Look through the lines below and extract each one that contains "from".
________________
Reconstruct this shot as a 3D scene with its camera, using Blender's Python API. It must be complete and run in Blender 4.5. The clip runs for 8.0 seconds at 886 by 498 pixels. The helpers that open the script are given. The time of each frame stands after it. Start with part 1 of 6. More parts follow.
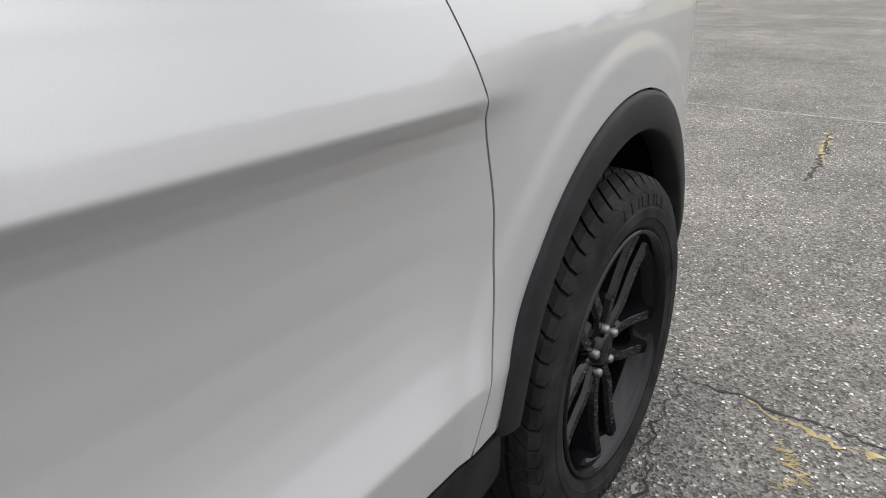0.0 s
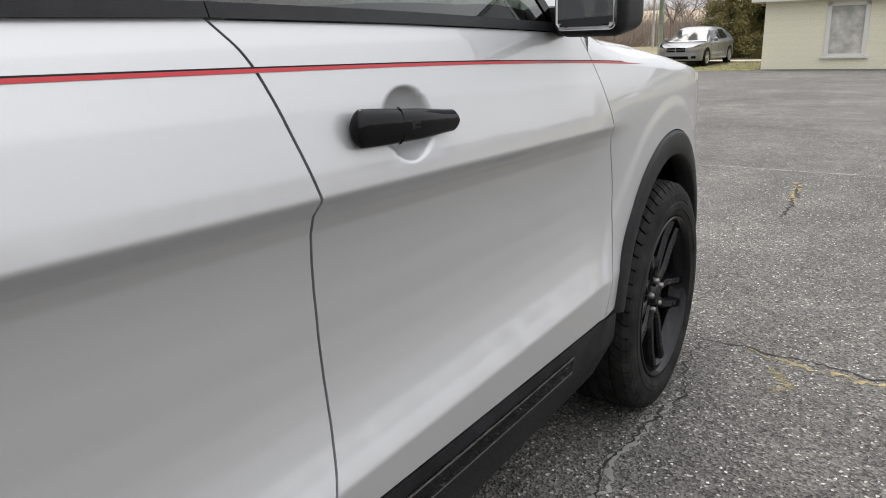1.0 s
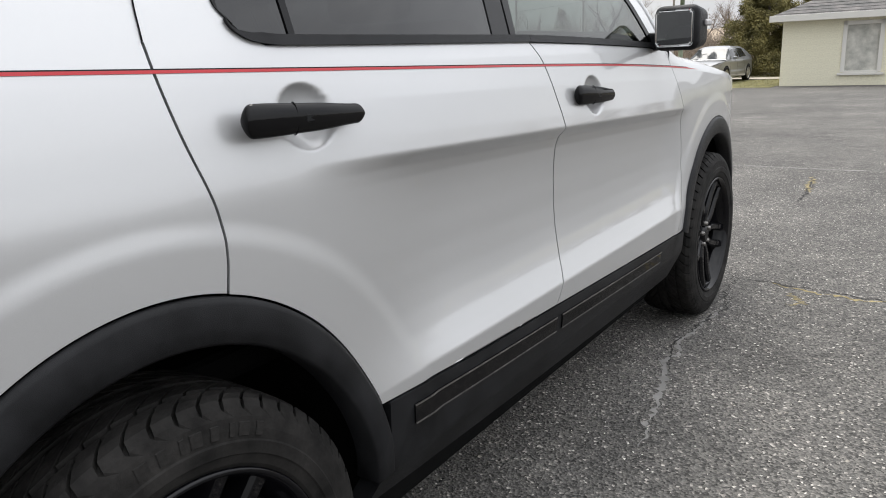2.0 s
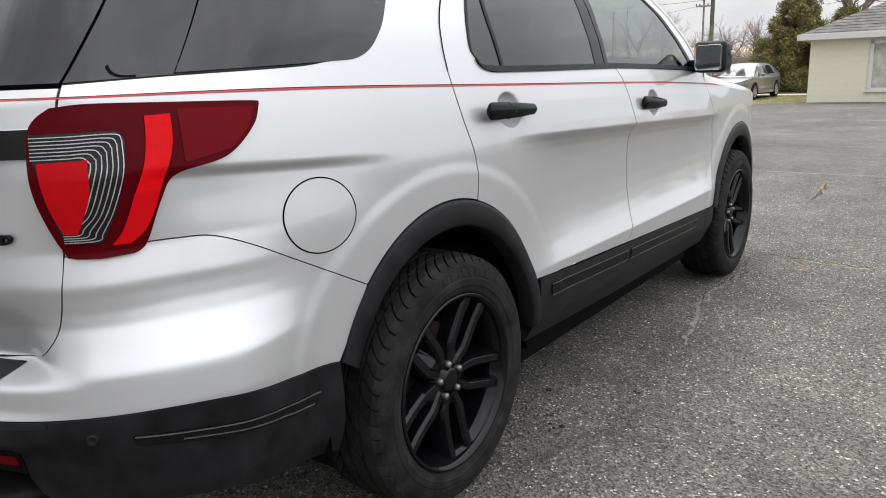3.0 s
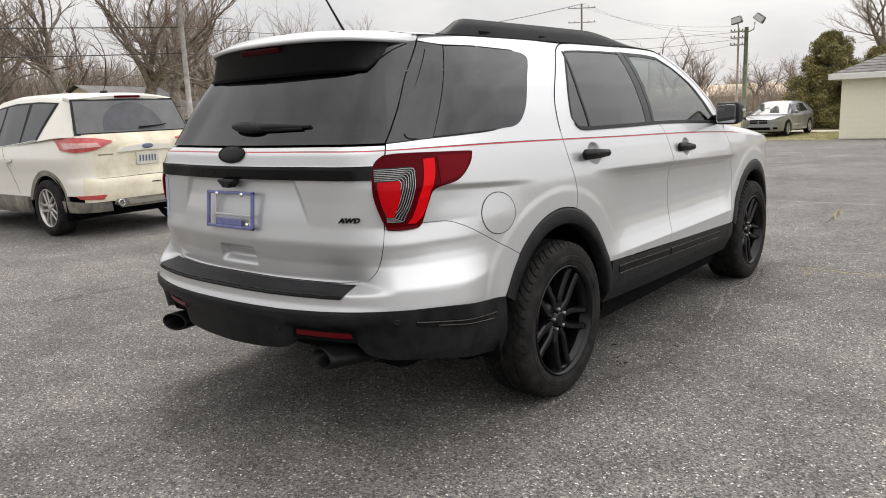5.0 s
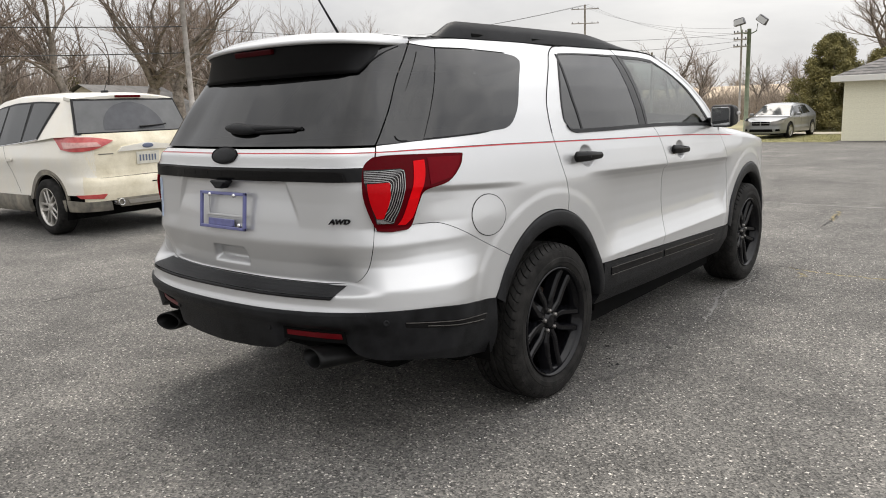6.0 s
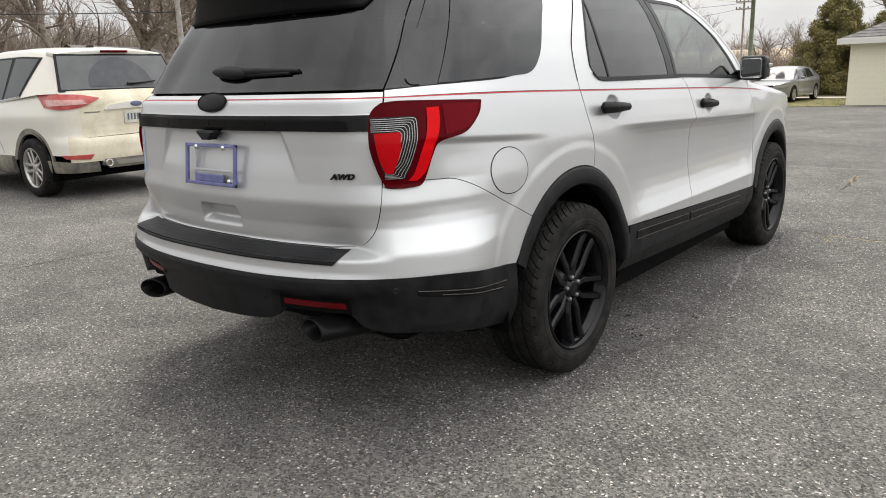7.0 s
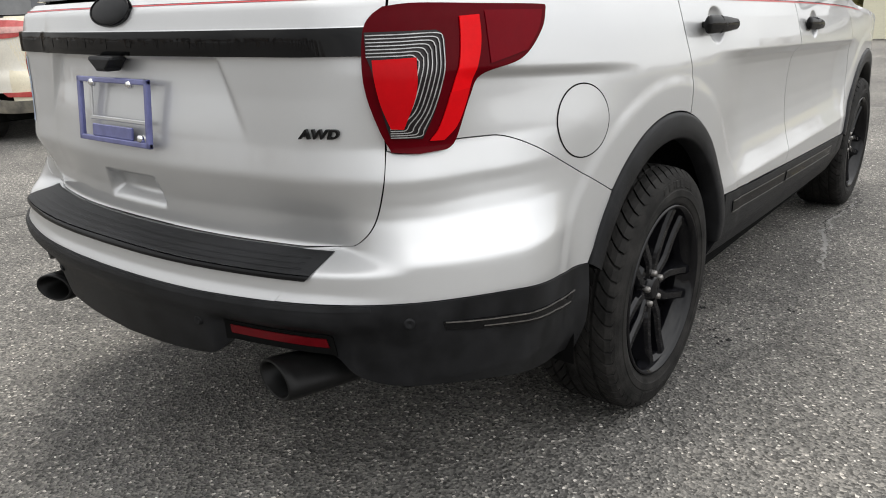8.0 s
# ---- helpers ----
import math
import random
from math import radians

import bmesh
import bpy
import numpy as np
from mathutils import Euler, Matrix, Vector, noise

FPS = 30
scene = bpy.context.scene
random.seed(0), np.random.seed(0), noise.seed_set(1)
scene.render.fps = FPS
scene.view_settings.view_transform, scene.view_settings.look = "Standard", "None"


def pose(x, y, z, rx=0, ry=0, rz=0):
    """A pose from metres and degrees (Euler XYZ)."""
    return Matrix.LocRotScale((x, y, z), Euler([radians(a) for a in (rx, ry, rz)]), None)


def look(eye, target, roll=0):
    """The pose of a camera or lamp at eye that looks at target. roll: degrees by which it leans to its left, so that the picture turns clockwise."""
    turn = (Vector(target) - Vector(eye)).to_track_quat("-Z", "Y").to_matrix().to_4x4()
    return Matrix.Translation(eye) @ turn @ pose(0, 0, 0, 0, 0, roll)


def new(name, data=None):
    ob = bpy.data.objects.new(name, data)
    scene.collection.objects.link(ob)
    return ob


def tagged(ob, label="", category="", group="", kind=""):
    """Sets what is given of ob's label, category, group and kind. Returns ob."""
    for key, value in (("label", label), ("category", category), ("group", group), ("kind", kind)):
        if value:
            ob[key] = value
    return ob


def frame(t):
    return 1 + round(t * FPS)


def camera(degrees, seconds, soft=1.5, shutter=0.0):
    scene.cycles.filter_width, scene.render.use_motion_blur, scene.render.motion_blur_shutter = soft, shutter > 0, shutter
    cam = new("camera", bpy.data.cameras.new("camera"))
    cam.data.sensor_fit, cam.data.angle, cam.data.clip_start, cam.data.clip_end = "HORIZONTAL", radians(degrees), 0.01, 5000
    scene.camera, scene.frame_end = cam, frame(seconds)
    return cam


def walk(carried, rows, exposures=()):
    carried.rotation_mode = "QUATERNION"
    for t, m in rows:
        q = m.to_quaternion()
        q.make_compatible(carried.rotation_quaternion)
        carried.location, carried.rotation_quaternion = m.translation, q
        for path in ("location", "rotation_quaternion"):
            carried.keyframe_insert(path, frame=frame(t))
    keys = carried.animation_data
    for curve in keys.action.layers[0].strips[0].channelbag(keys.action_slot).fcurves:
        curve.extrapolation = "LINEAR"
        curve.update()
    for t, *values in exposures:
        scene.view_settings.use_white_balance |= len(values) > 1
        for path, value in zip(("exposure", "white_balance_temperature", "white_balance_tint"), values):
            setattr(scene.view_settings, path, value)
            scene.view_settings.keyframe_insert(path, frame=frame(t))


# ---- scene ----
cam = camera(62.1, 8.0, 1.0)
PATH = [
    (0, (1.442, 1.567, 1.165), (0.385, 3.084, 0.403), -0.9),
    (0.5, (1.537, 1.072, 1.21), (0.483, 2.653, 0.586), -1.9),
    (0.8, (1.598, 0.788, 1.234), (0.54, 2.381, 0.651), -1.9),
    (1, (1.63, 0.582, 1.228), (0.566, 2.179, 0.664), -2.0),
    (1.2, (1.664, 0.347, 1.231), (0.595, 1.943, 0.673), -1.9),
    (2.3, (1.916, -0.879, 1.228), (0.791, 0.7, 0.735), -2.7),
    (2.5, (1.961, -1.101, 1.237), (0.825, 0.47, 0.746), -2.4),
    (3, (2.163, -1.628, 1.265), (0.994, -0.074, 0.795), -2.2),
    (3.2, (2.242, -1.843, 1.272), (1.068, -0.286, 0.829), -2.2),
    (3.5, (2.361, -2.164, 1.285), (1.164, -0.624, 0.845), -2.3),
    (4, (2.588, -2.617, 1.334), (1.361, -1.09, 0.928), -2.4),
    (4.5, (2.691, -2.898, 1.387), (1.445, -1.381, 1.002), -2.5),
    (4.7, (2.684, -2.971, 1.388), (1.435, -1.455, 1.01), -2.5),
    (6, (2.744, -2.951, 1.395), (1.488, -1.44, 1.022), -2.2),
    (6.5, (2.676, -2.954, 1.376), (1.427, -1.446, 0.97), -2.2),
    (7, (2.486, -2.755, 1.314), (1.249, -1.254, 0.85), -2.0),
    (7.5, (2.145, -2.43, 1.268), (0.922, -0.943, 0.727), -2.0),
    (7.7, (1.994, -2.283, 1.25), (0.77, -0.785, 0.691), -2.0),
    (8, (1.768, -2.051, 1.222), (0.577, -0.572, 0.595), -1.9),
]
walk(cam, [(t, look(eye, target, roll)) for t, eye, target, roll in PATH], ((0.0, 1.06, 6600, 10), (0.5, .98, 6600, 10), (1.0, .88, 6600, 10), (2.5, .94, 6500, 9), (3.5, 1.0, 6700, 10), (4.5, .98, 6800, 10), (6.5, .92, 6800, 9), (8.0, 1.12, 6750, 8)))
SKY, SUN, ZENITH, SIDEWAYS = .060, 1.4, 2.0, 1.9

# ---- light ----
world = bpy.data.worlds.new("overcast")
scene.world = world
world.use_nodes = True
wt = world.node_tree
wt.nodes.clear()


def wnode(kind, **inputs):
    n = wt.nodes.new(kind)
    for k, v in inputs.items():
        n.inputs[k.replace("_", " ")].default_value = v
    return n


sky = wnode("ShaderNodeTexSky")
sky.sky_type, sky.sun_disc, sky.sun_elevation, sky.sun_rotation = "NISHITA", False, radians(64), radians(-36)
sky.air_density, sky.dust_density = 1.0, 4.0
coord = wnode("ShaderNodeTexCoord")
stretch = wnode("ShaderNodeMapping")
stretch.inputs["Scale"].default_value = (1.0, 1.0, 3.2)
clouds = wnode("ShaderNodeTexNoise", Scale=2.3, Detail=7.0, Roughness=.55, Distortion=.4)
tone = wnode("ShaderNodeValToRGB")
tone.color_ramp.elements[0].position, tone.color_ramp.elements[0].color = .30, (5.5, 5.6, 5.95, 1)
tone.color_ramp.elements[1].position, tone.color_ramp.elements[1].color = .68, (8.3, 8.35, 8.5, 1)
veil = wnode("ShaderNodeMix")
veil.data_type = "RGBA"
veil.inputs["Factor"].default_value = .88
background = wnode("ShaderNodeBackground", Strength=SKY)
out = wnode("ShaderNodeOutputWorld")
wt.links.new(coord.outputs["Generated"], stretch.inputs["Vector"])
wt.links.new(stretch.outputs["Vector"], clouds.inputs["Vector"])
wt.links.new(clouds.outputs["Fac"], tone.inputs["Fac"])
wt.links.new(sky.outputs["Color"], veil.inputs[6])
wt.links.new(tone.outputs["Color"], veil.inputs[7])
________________
● **Answer to the problem**
from math import radians
from mathutils import Euler, Matrix, Vector, noise
    """A pose from metres and degrees (Euler XYZ)."""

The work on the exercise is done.